How I finally felt included by the world of fashion

Posted on May 27, 2016

Alula White from London works for a top publishing house, is an avid instagrammer, follower of fashion and has written a guest blog for the Be Real Campaign this month. Last week she was invited to attend Be Real Campaign sponsors N Brown Autumn Winter 2016 (AW16) Press Launch to experience first-hand how welcoming and all-embracing this fashion brand truly is. Here at Be Real HQ we are excited to share this piece with you and hear your thoughts.

I’m going to be honest and say that I am not a plus sized girl who always feels comfortable in, or embraces her body. I wish I could! Aside from the emotional issues, it frustrates me because I utterly adore clothes; I love styling and spend far too much time wandering the womenswear department of Selfridges stroking beautiful things or flicking through Vogue with a coffee and a gluten free biscuit...


I have twinkling admiration for those who do seem happy in themselves; the amazing girls I see on Instagram or Buzzfeed who embrace their bodies, wearing whatever they want as it makes them feel good, and they strut with a smile looking like absolute goddesses. “How can I feel this great about who I am?!” I scream in my head (and occasionally out loud) when seeing a photograph of Callie Thorpe oozing confidence on my Instagram feed or “Waaaaah! I want to be body confident too” when scrolling through snaps of Beck Delude owning Manhattan in her brilliantly titled ‘Manfattan’ blog.


These girls are beautiful, they are confident and they are phenomenally well styled!
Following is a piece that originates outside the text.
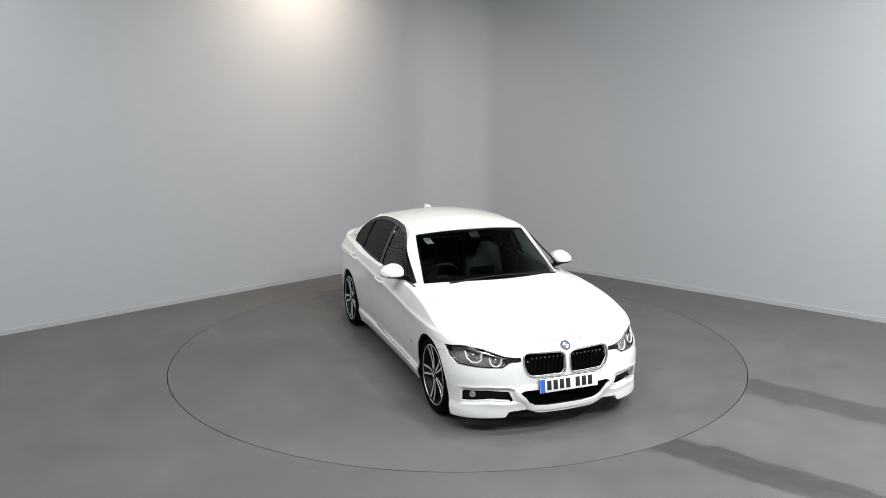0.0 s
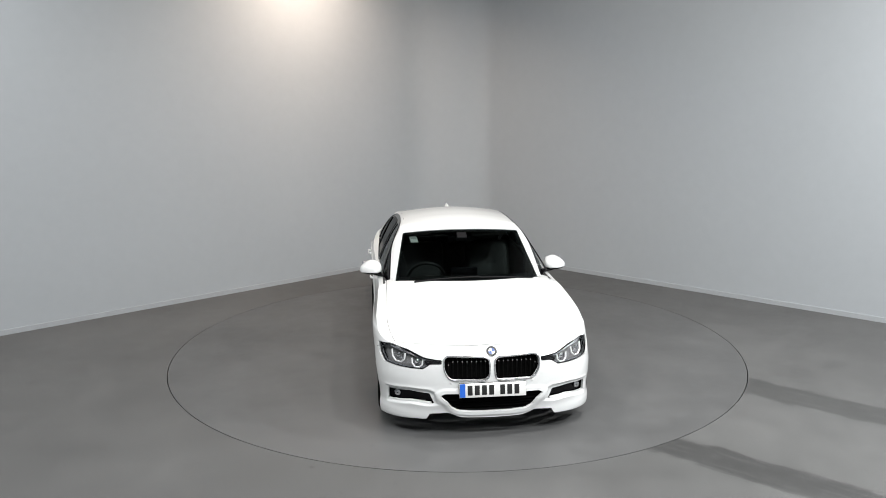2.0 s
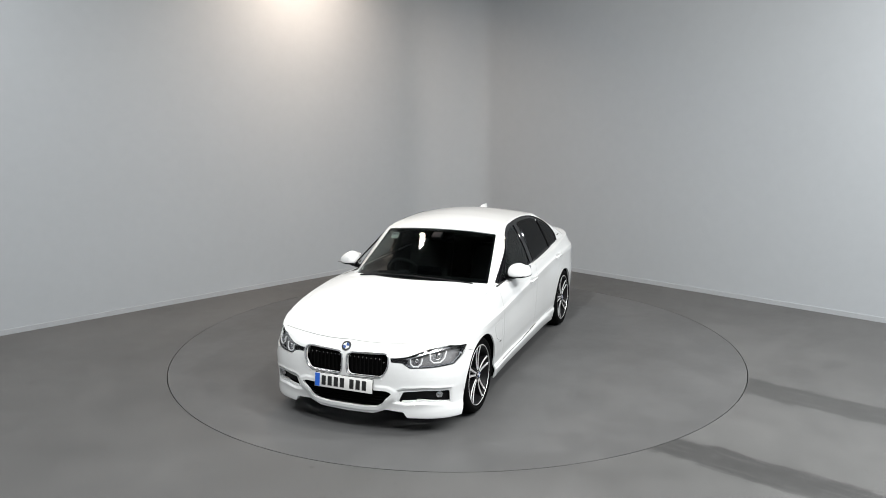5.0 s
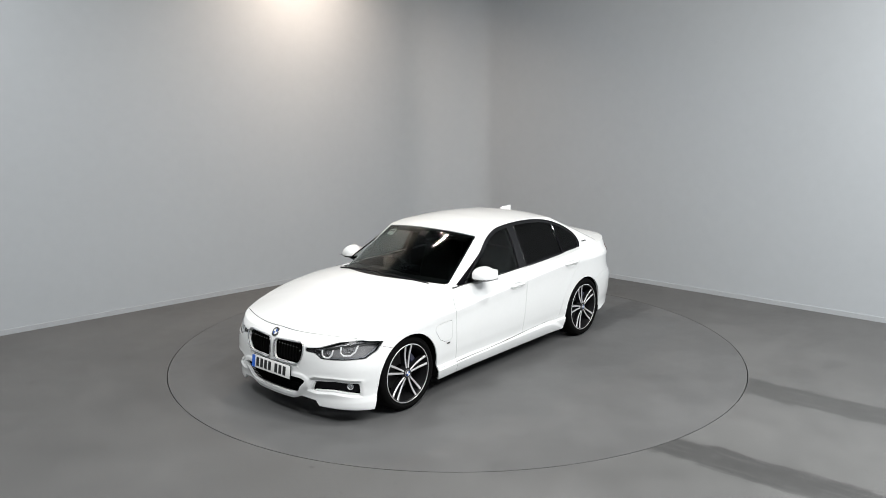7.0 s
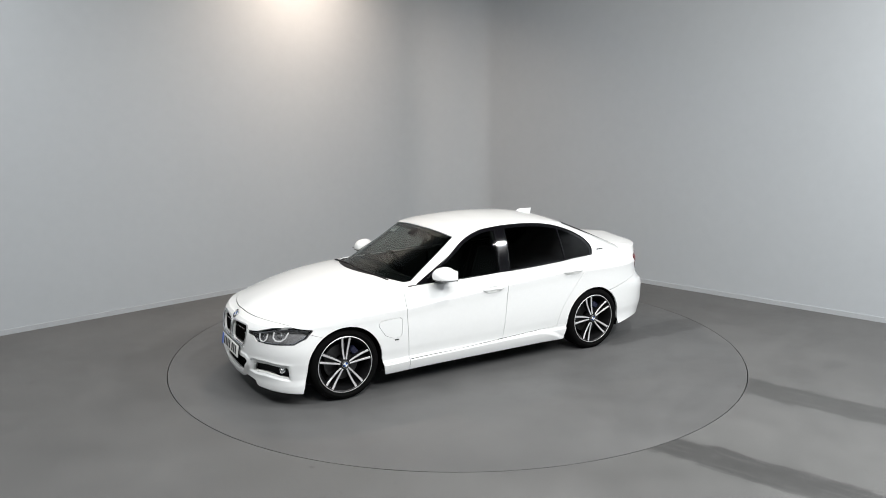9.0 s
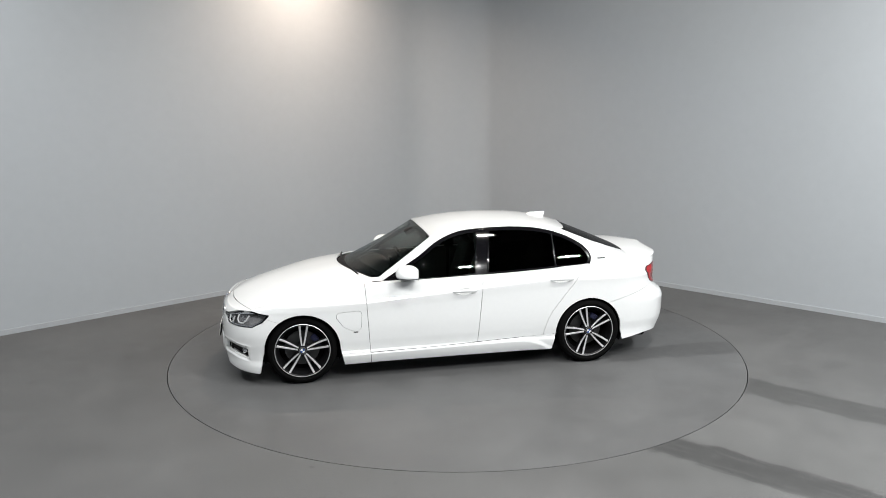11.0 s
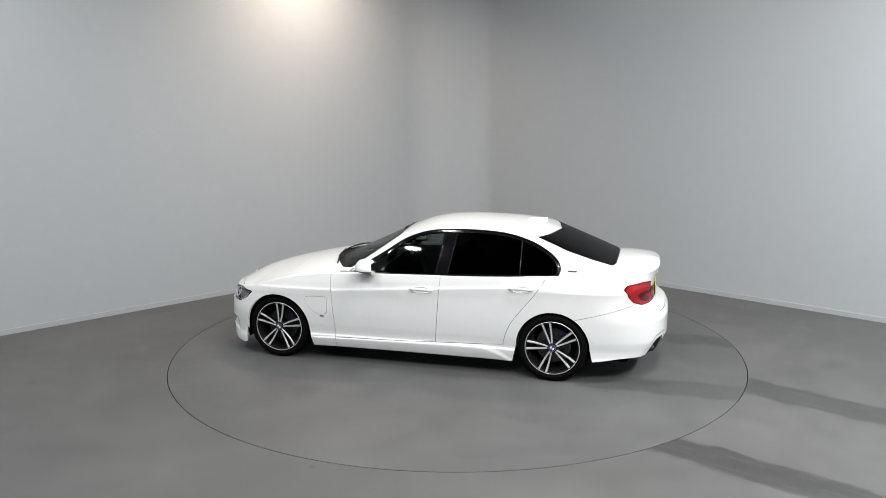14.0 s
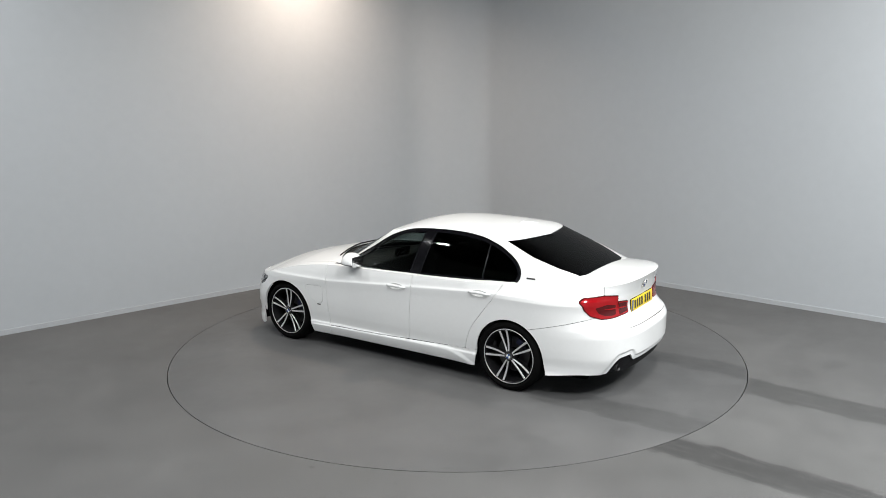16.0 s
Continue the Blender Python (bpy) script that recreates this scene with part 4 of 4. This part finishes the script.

I want to learn what is it about these women that means they have been able to embrace their shape and feel comfortable in such cool attire.

I think a big part of feeling uncomfortable in my body is a sense of disconnect from the world. It is such a recent thing for curves of any shape to be acknowledged, yet alone embraced, and feeling that I’m allowed to wear anything other than a ‘black sack’ seems ludicrous because of the negative messaging for years previous. I don’t feel comfortable walking into high street stores knowing I will need to look for a specific section where girls my size are banished to. It doesn’t feel inclusive or exciting. Clothing should be fun self-expression, right?
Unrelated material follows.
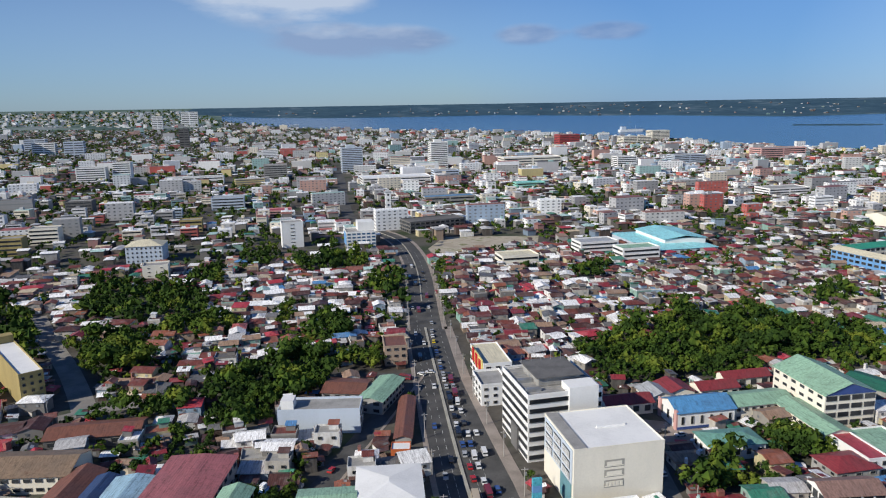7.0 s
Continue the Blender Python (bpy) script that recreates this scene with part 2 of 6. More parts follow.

Source: www.instagram/alulawhite

It will come as no shock therefore, that when I was invited to the N Brown Group AW16 press show I felt rather nervous. How on earth would I fit in in a room full of fashionable people? I would feel out of place and horribly uncomfortable, dowdy and out of my depth and frightened of my shape; how could I possibly find clothes for me?!

Nevertheless, with a supportive friend by my side and the promise of bubbly and nibbles, not to mention the chance to see some brilliant collections ahead of their release in store, I decided to bite the bullet and accept the invite.

And what did I discover?

Well, I found a lovely, inviting group of charming people whose aim was to create clothes for everybody. Inclusivity seemed to be the name of the game and I can’t tell you how refreshing it was to see beautiful pieces and know that they had been designed with EVERY body in mind. Tall, petite, slim, curved, rubenesque, sporty… All were catered for! I fell in love with a mesh bomber jacket and I was both stunned and delighted to find that it came in all sizes, from a 10 to a 32! Literally everyone could enjoy such a gorgeous piece.


The brand ambassadors we spoke to were wonderful; knowledgeable about their pieces and able to answer questions about sizing, styling and their brand’s ethos. Everyone was different. Everyone was accepted and seemed happy in their own skin. I felt exhilarated and excited about clothes for me! I felt like I could join in and covet these beautiful things. I can’t wait for August when I can jump online and snap up the gorgeous pieces that I saw.

I walked out of the event feeling confident and happy. My friend and I discussed what we’d seen and agreed that the removal of sizing boundaries was a wonderful thing. ‘Plus Size’ is not an ugly term, but stores that stock only certain clothes in certain sizes limit their shoppers and put them into groups. I like the idea that there are no brackets- that everybody can dress their body how they want to without constraints.